Hard News by Russell Brown

78

Media Take: The creeping politicisation of the OIA

Brent Edwards' story last week on official advice to ministers on child poverty was interesting not only for its substance, but its circumstance.

Edwards explained on Morning Report that he originally requested the first of the documents (some of them now nearly two years old) May last year.

It took a complaint to the Ombudsman's Office to force former Social Development Minister Paula Bennett to release the information - but even then she managed to delay the release:

" ... and even twice before the election I was contacted by the Ombudsman's office and told that the minister's office had … agreed to the release the information and asking if I had received it. Well I had not. And of course as you say child poverty was a campaign issue. But these reports were only finally sent to me well after the election."

This seems a clear and evident breach of the Official Information Act 1982, which requires such information to be released as soon as practically possible, and a decision to be made within a maximum of 20 days -- but carries no sanction for agencies that fail to comply.

On Morning Report the next day, the Prime Minister explained that the government deliberately flouts that law:

"Sometimes we wait the 20 days because, in the end, Government might take the view that's in our best interest to do that."

Things may actually be considerably worse than that in parts of the public sector.
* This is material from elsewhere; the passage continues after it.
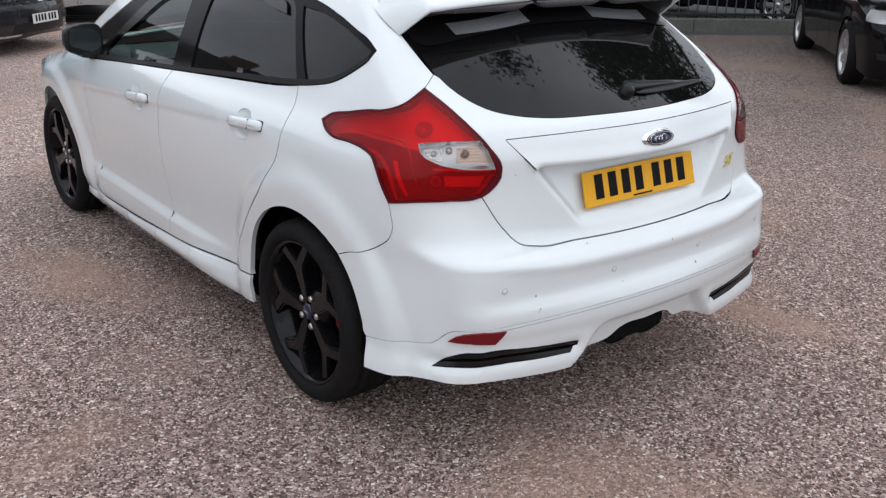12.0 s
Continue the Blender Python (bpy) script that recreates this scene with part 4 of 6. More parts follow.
def spoke_mesh():
    half = [(0.022, 0.014), (0.044, 0.021), (0.070, 0.027), (0.100, 0.029), (0.146, 0.030), (0.161, 0.040), (0.214, 0.102), (0.236, 0.062), (0.196, 0.015)]
    pts = [(a, -b) for a, b in half] + [(0.184, 0.0)] + half[::-1]
    bm = extrude_poly(pts, 0.030, 0.085, 0.0065)
    for q in bm.verts:
        r = math.hypot(q.co.x, q.co.z)
        q.co.y += 0.010 * step01(0.05, 0.20, r) - (0.016 if q.co.y < 0.06 and r > 0.17 else 0) - 0.010 * max(0, 1 - abs(q.co.z) / 0.012) * step01(0.06, 0.1, r) * step01(0.17, 0.14, r) * (1 if q.co.y > 0.07 else 0)
    return bm


def build_wheel(parent):
    v, f = lathe([(0.190, -0.11), (0.222, -0.112), (0.226, -0.105), (0.206, -0.09), (0.200, 0.0), (0.222, 0.068), (0.232, 0.084), (0.237, 0.092), (0.240, 0.101), (0.245, 0.106), (0.2505, 0.107), (0.254, 0.102), (0.254, 0.094)], 96)
    wheel = raw("wheel", v, f, RIM, parent, "satin black five-spoke alloy wheel")
    W, n = 0.1175, 120
    prof = [(0.248, -0.098), (0.2545, -0.107), (0.262, -0.116), (0.276, -0.1205), (0.292, -0.118), (0.308, -0.106), (0.3175, -0.091), (0.3205, -0.072), (0.321, -0.060), (0.3135, -0.058), (0.3135, -0.049), (0.3215, -0.047), (0.322, -0.017), (0.3135, -0.015), (0.3135, -0.006), (0.322, -0.004)]
    prof += [(r, -y) for r, y in reversed(prof)]
    v, f = lathe(prof, n)
    k = len(prof)
    vv = []
    for i, (x, y, z) in enumerate(v):
        a, j = i // k, i % k
        r = math.hypot(x, z)
        if 0.308 < r and 0.05 < abs(y) < 0.107 and a % 4 == 0:
            s = (r - 0.0045) / r
            x, z = x * s, z * s
        if abs(y) > 0.117 and 0.255 < r < 0.285 and a % 2 == 0:
            y *= 1.004
        vv.append((x, y, z))
    raw("tyre", vv, f, TYRE, wheel, "black low-profile tyre with grooved tread")
    sp = part("spoke", spoke_mesh(), RIM, wheel, m=pose(0, 0, 0, 0, -3, 0))
    for i in range(1, 5):
        share(sp, pose(0, 0, 0, 0, -3 - 72 * i, 0))
    v, f = lathe([(0.0, 0.074), (0.035, 0.076), (0.060, 0.072), (0.078, 0.060), (0.085, 0.03)], 40)
    raw("hub", v, f, RIM, wheel)
    v, f = lathe([(0.0, 0.089), (0.024, 0.088), (0.029, 0.085), (0.030, 0.070)], 32)
    cap = raw("hub_cap", v, f, BADGE_BLUE, wheel, "dark blue hub cap")
    v, f = lathe([(0.0180, 0.0902), (0.0192, 0.0902)], 32)
    raw("emblem_ring", v, f, CHROME, cap, m=Matrix.Diagonal((1.1, 1, 0.5, 1)))
    bm = bmesh.new()
    part("emblem_bar", script_mark(bm, 0.0135, 0.0042, 0.0895, 0.0007), CHROME, cap)
    v, f = lathe([(0.0, 0.092), (0.009, 0.091), (0.0125, 0.087), (0.0125, 0.06)], 6)
    nut = raw("wheel_nut", v, f, STEEL, wheel, "bare steel wheel nut", smooth=False, m=pose(0.054 * math.cos(radians(39)), -0.005, 0.054 * math.sin(radians(39))))
    for i in range(1, 5):
        a = radians(39 + 72 * i)
        share(nut, pose(0.054 * math.cos(a), -0.005, 0.054 * math.sin(a), 0, 17 * i, 0))
    v, f = lathe([(0.06, 0.02), (0.145, 0.02), (0.145, 0.0), (0.06, 0.0)], 48)
    raw("brake_disc", v, f, DISC, wheel)
    v, f = lathe([(0.0, -0.03), (0.20, -0.03)], 32)
    raw("back_plate", v, f, LINER, wheel)
    for a0, a1 in ((162, 190),):
        vs, fs = [], []
        for i in range(7):
            t = radians(a0 + (a1 - a0) * i / 6)
            swell = 0.004 * math.sin(math.pi * i / 6)
            vs += [(r * math.cos(t), y, r * math.sin(t)) for r, y in ((0.112, 0.006), (0.114, 0.036 + swell), (0.126, 0.044 + swell), (0.150, 0.044 + swell), (0.163 + swell, 0.034), (0.165 + swell, 0.006))]
        fs = [(6 * i + j, 6 * i + (j + 1) % 6, 6 * i + 6 + (j + 1) % 6, 6 * i + 6 + j) for i in range(6) for j in range(6)] + [tuple(range(6)), tuple(range(36, 42))]
        raw("brake_caliper", vs, fs, CALIPER, wheel, "red brake caliper")
    return wheel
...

Shortly before the election, David Fisher reported this story for the Herald:

A former high-ranking Customs lawyer says he resigned from his job after allegedly being told to bury information that could embarrass the Government.

Curtis Gregorash said he was told by senior Customs executives to refuse Official Information Act and Privacy Act requests, which he believed was at the direction of former Customs Minister Maurice Williamson.

That has sparked a wide-ranging inquiry by an "appalled" Chief Ombudsman. But it seems it's just the tip of the iceberg of an increasingly politicised environment around the Official Information Act, one where it's the default to withold and delay. Check out the number of requests to Child, Youth and Family marked "long overdue" on FYI. Marvel at the correspondence around this still-unfulfilled request seeking details of the "coinciding requests" that supposedly prompted Cameron Slater's fast-track access to an SIS briefing.

Fisher gave a speech to around a hundred public officials in Wellington last week, in which he traced a change that he believes took hold in the last term of the Clark government and has created an environment dominated by media management, obstruction and political interference.

I'd post the whole thing if I could (and I reckon the Herald should, because it's great), but you can also see David Fisher discuss his conclusions, along with barrister and journalist Catriona MacLennan, on last night's MediaTake. Go have a look.

I realise that there is another side to this: the sheer weight of requests, often themselves highly political, or near-vexatious, that suck up resources. But I still think we have real problems with a transparency law that once proudly led the world.